Friday, May 24, 2013

Gift Cards for Staff Appeciation

QUESTION:
We were asked by staff appreciation co-chairs if they could give a $25 gift card to one person who did a lot for staff appreciation in addition to giving small gifts to two other people that helped. Can we do this?
 
ANSWER:
In giving a gift card to a volunteer, that volunteer ceases to be a volunteer and instead becomes an employee.  The IRS views gift cards as a form of cash compensation, so we strongly suggest that PTAs do not give gift cards to volunteers.
 
Paying volunteers money, or anything of value that can reasonably be construed to be in exchange for their work, is confusing and potentially dangerous to your nonprofit corporation and even to the volunteers you're trying to reward. The basic source of the confusion and the danger is that the law draws sharp distinctions between employees and volunteers. The precise distinctions vary among jurisdictions, but the almost universal point of difference is that employees get paid for their work — volunteers do not. If you pay a volunteer for his or her work, you've transformed the former volunteer into an employee — or at least you've created a plausible basis for that person (or perhaps someone else) to claim he or she is an employee of your nonprofit corporation.
 
You may purchase “tokens of appreciation” for volunteers, provided the items are less than $9.70 in value because anything above that is considered inurement.
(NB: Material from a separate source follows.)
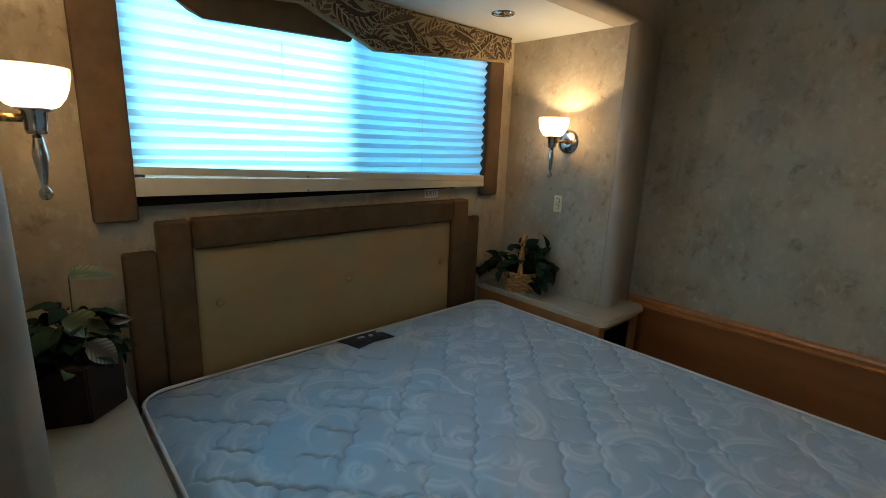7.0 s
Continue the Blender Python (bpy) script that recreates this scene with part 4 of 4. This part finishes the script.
for i in range(16):
    put_leaf(basket, rng.choice(LEAVES), (0.10 + rng.uniform(-0.03, 0.03), -0.01 + rng.uniform(-0.05, 0.05), 0.09 + rng.uniform(-0.05, 0.06)), rng.uniform(-60, 60), rng.uniform(-60, 10), rng.uniform(-50, 50), 0.060)
put_leaf(basket, LEAVES[1], (0.085, 0.045, 0.205), 150, 62, 40, 0.066)
put_leaf(basket, LEAVES[0], (0.075, 0.040, 0.175), 80, 50, 10, 0.055)
part("stem", tube(bm_new(), [(0.02, 0.01, 0.08), (0.06, 0.035, 0.15), (0.085, 0.045, 0.21)], 0.0018, 5), M_STEM, basket)
part("stem", tube(bm_new(), [(-0.02, -0.02, 0.09), (-0.09, -0.05, 0.125), (-0.16, -0.075, 0.07)], 0.0018, 5), M_STEM, basket)

basket.scale = (1.17, 1.17, 1.12)

planter = thing("planter", "dark six-sided planter with variegated artificial foliage on nightstand", "plant", at=(-1.825, 1.268, 0.665))
bm = bm_new()
outer = [(0.112 * math.cos(radians(60 * i + 10)), 0.112 * math.sin(radians(60 * i + 10))) for i in range(6)]
prism(bm, outer, "z", 0.0, 0.150)
bmesh.ops.bevel(bm, geom=list(bm.edges), offset=0.004, segments=2, affect="EDGES")
part("pot", bm, M_PLANTER, planter, "dark brown six-sided pot")
for i in range(120):
    a = rng.uniform(0, 360)
    r = rng.uniform(0.0, 0.115)
    z = 0.150 + rng.uniform(0.0, 0.15) * (1 - r / 0.16)
    y = r * math.sin(radians(a))
    put_leaf(planter, rng.choice(LEAVES), (r * math.cos(radians(a)), max(y, -0.045), z), a + rng.uniform(-50, 50), rng.uniform(-50, 30), rng.uniform(-50, 50), rng.uniform(0.035, 0.06))
for me, at, yaw, pitch, roll, size in ((PALE, (0.085, 0.030, 0.205), 73, -42, 50, 0.092), (YELLOW, (0.055, -0.01, 0.262), 80, -22, 45, 0.110), (YELLOW, (0.060, 0.0, 0.215), 40, -12, 30, 0.050),
                                       (PALE, (0.055, 0.085, 0.235), 85, 12, 35, 0.052), (YELLOW, (0.02, 0.015, 0.362), 78, 2, 22, 0.095), (YELLOW, (0.022, 0.02, 0.364), 110, 10, 35, 0.060),
                                       (PALE, (-0.02, -0.03, 0.235), 250, 12, 15, 0.065)):
    put_leaf(planter, me, at, yaw, pitch, roll, size)
for i in range(26):
    # long narrow leaves arching outwards
    a = rng.uniform(-60, 150)
    r = rng.uniform(0.02, 0.07)
    put_leaf(planter, LEAVES[1], (r * math.cos(radians(a)), max(-0.045, r * math.sin(radians(a))), 0.19 + rng.uniform(0, 0.06)), a + rng.uniform(-30, 30), rng.uniform(-25, 25), rng.uniform(-30, 30), rng.uniform(0.065, 0.095))
part("stem", tube(bm_new(), [(0.0, 0.0, 0.14), (0.015, 0.015, 0.25), (0.02, 0.018, 0.363)], 0.0016, 6), M_STEM, planter)
for i in range(7):
    a = rng.uniform(0, 6.28)
    part("stem", tube(bm_new(), [(0, 0, 0.14), (0.04 * math.cos(a), 0.04 * math.sin(a), 0.19), (0.07 * math.cos(a), max(-0.06, 0.07 * math.sin(a)), 0.20)], 0.0018, 5), M_STEM, planter)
If this isn’t in your budget, you would first need approval. Start by checking your standing rules to see if you can re-allocate funds for these types of circumstances.  Also check if you have a line item in your budget that could be used for volunteer appreciation.  Even if your standing rules state that the board can re-allocate funds, if there is no line item in the budget available for this, then you need to get the approval of your general membership.